Our projects focus on access to safe water, hygienic facilities and improved knowledge, the knock on effects of which improve so much more than just health. Women and girls no longer spend all day collecting water, they have time to learn a skill, earn a wage, go back to education. The combination of health and hygiene promotion, such as menstrual hygiene management, and safe, hygienic facilities results in a reduction of girls school absenteeism, a lower risk of maternal deaths and child mortality, and proper facilities like covered latrines and private washrooms at school mean girls and women are safer.
Today, in honour of International Women’s Day I went to meet a very inspirational lady, Ruth Andrew: Sewing-Superstar, who hand-makes everything you can imagine, from bees wax food wraps to drawstring bags to aga covers and donates all the proceeds to Village Water. This year Village Water Zambia are extending menstrual health sessions to include workshops teaching girls how to make their own sanitary products, and Ruth is currently designing the prototype for them to work with.
Most women and girls in sub-Saharan Africa have no facilities available to them at all when it comes to periods and no understanding from their peers, parents and teachers, Ruth said “My passion is getting girls into education” and something as simple as a sanitary pad can make a long day at school a lot more manageable.

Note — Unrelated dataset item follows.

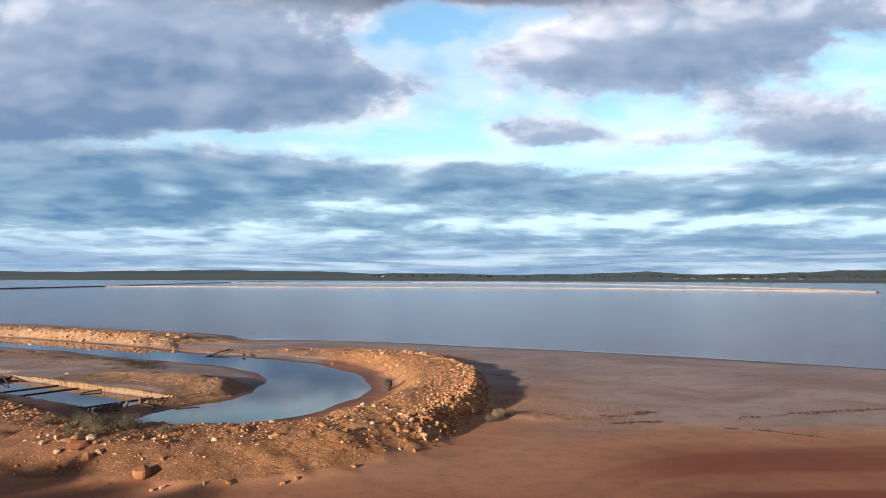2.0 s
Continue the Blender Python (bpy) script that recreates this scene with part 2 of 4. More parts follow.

From a textile and design background, she can whip up a drawstring bag in no time at all, but when it comes to designing simple to make, re-usable, hardy and hygienic sanitary pads, it’s a bit more complicated. Underwear isn’t commonly worn so the design must include a adjustable belt that the pad can be clipped on to. Ruth is passionate at creating things for other people, and she’s incredibly inventive with her designs – she once made herself a dress out of odd materials at home when she was just 8 years old – so if anyone can figure it out, Ruth can.